Dolayısıyla getirmek istediğimiz sistemde bu 'tek adamlık' konusu, iş yapmak istemeyen, çalışmayan, okumayan, adeta bir tembel öğrenci gibi duran muhalefetin söylemleridir. Bunlara asla itibar etmeyelim. Kalbinizde zerre kadar şüphe olmasın. Bu yetki, iş yapmak içindir, biz iş yapmak istiyoruz, bizim hayallerimiz var, bizim büyük Türkiye rüyamız var. Dolayısıyla bu metindeki cumhurbaşkanlığı hükümet sistemi, Türkiye'nin güçlü ve büyük devlet olmasının başlangıcıdır."
"Artık tasarımlarımızı kendimiz yapıyoruz"
Türkiye'nin 2002'den sonra bir sıçrama gerçekleştirdiğini, bir hamle yaptığını aktaran Özlü, referandumun, Türkiye'nin sür'atle orta yüksek gelir seviyesinden yüksek gelir seviyesine çıkmasını sağlayacak olan faaliyetlerin hukuki alt yapısını sağlayacağını aktardı.
Özlü, Türkiye'nin yeni bir hamle, yeni bir sıçrama yapması için bir inovasyona ihtiyacı olduğunu vurgulayarak, konuşmasına şöyle devam etti:
"16 Nisan bir inovasyondur, Türkiye'nin sıçrama yapmasının önünü açacak olan bir inovasyondur. Teknoloji yoğun, bir sanayi arzu ediyoruz. Sakarya, tarım ve aynı zamanda önemli bir sanayi şehri. Türkiye'nin ilk kendi tasarım tankı Altay projesi için kente defalarca geldim. Burada aslında askeri bir fabrikadan bahsedilir ama bu bir askeri fabrika değil, askeri fabrikalar toplamıdır. Önemli bir yapıdır ama bu daha önce yurt dışında tasarımı yapılan ve yurt dışında üretilen tanklarımızın, özellikle leopar tipi tanklarımızın bakım onarım ve idamelerinin sağlanmasına yönelik, paletten motor bakımına kadar geniş bir alanı kapsayan bir bakım onarım fabrikasıdır.
Artık tasarımlarımızı kendimiz yapıyoruz. Türkiye artık üretim ağırlıklı bir yapıdan, tasarım ve mühendislik ağırlıklı bir yapıya dönüşüyor. Bizim amacımız, sanayimize teknoloji enjekte etmek ve sanayimizin daha yüksek katma değerli ürünler üretmesinin önünü açmaktır."
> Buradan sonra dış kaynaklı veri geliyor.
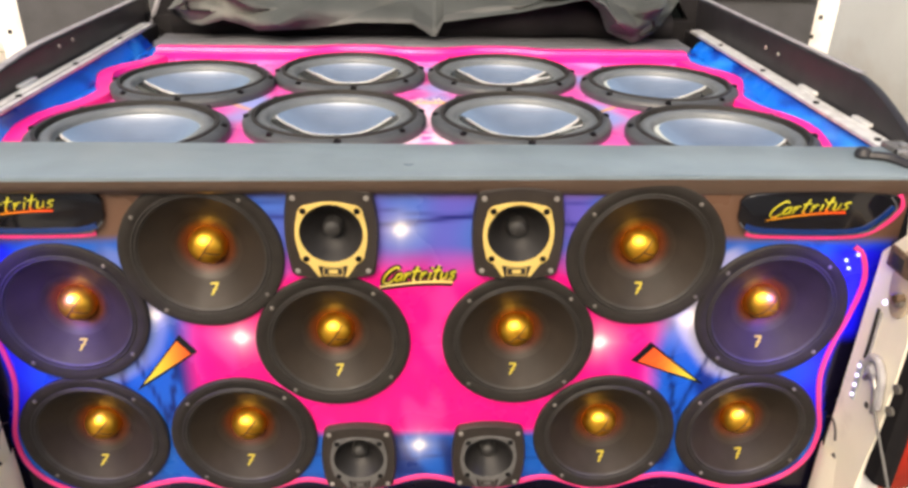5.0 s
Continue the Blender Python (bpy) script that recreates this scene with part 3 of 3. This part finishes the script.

Teknoloji üreten bir Türkiye istediklerini belirten Faruk Özlü, yürüttükleri proje ve yaptıkları işlerde teknoloji transferinden ziyade, teknoloji ve bilgi üretmeyi esas aldıklarını, bu çerçevede bakanlığı yapılandırdıklarını, yeni yapıda "bilime dayalı teknoloji, teknolojiye dayalı sanayi, sanayi için teknoloji, teknoloji için bilim" görüşünü benimsediklerini sözlerine ekledi.